というのも、まちづくりの分野ですごく参照されるのって、例えばですけどアメリカでの実践とか、それこそポートランドの実践がこうでとか、ヨーロッパはこれがこうで……私たちもやはりヨーロッパに寄っているのもあるので、非常に学びになるところもたくさんあるんですけど。

アジアもいろいろな知り合いがいる中で、アジアはアジアでおもしろい実践があるのに、なかなかそこの交流だったりとか学び合いというのが、言語の問題もあると思うんですけど、なされていないというところに課題意識を持っていたので。

今まだ発掘され切れていない都市や、あるいは都市がけっこう劇的に変わっていくようなエリアを意識しながら、毎年「今、あるいはこれからに向けて、どこで何を考えるべきか」みたいなかたちで場所を選んでいます。

バンコクではなくチェンマイだったのは、この数年間、私たちも「More than Human」みたいなテーマを大事にしていて、それこそ都市は人間のためだけのものじゃないというところで。

プロダクトとかでは人間工学とか、人に対応したヒューマンスケールのデザインみたいなことが言われていると思うんですけど。
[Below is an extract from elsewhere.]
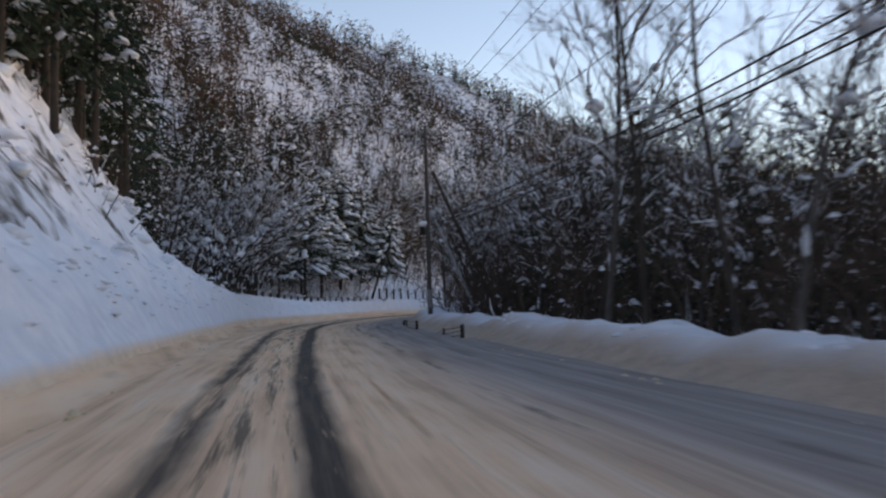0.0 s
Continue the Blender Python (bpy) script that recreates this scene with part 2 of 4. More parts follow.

生き物、植物、ほかの存在とともに、どう共生していくかというのも、もうこのいろいろな気候の変化の中では考えざるを得ない。

そうなった時に、チェンマイは真ん中に都市があって、東側に川があって、西側に山があって、かなりその土地の地域環境とともに、災害も含めてですけど、成り立ってきたと。

そして今でも都市生活の中でその自然環境を活かす知恵をデザインしているというところで、おもしろいなと思って。そこにKalm Villageというアートセンターがあるんですけど、そことパートナーを結んで、地元のランドスケープデザインチームとか建築家とかと一緒にワークショップも作って、今回現地での実践というものを教えていただような取り組みをおこないました。

藤井:それってけっこう、日本にも輸入というか、そういうこともできそうな感じですね。

石川:そうですね。参加者自体、募集をするようにしていて、今回も日本以外にもベトナム、パキスタン、フィリピン、香港とか、けっこういろいろなところから来ています。1個大きなものを持って帰るということではないんだけど、それぞれがそれぞれの国や地域で実践できることを持ち帰るようなところにはなってくるのかなとは思っています。

ベトナムに関しては、2年前にfor Cities Weekをホーチミンでやってから、2025年の初めに「everyday studio」という、現地スタジオを立ち上げてて、今は現地のという建築チームと一緒に運営しながら活動を開始しています。

ベトナムも「Pizza 4P's」という、日本だと麻布台ヒルズに入っていますけど、あれはベトナム発の日本人方々が立ち上げたで、現在彼らと一緒に新しいコンセプトの、より環境負荷を下げるような店舗のデザイン、体験設計みたいなものも、studio anettaiとともに仕事としてもやっていて。そういった展開が今ベトナムでもできてきているという感じですね。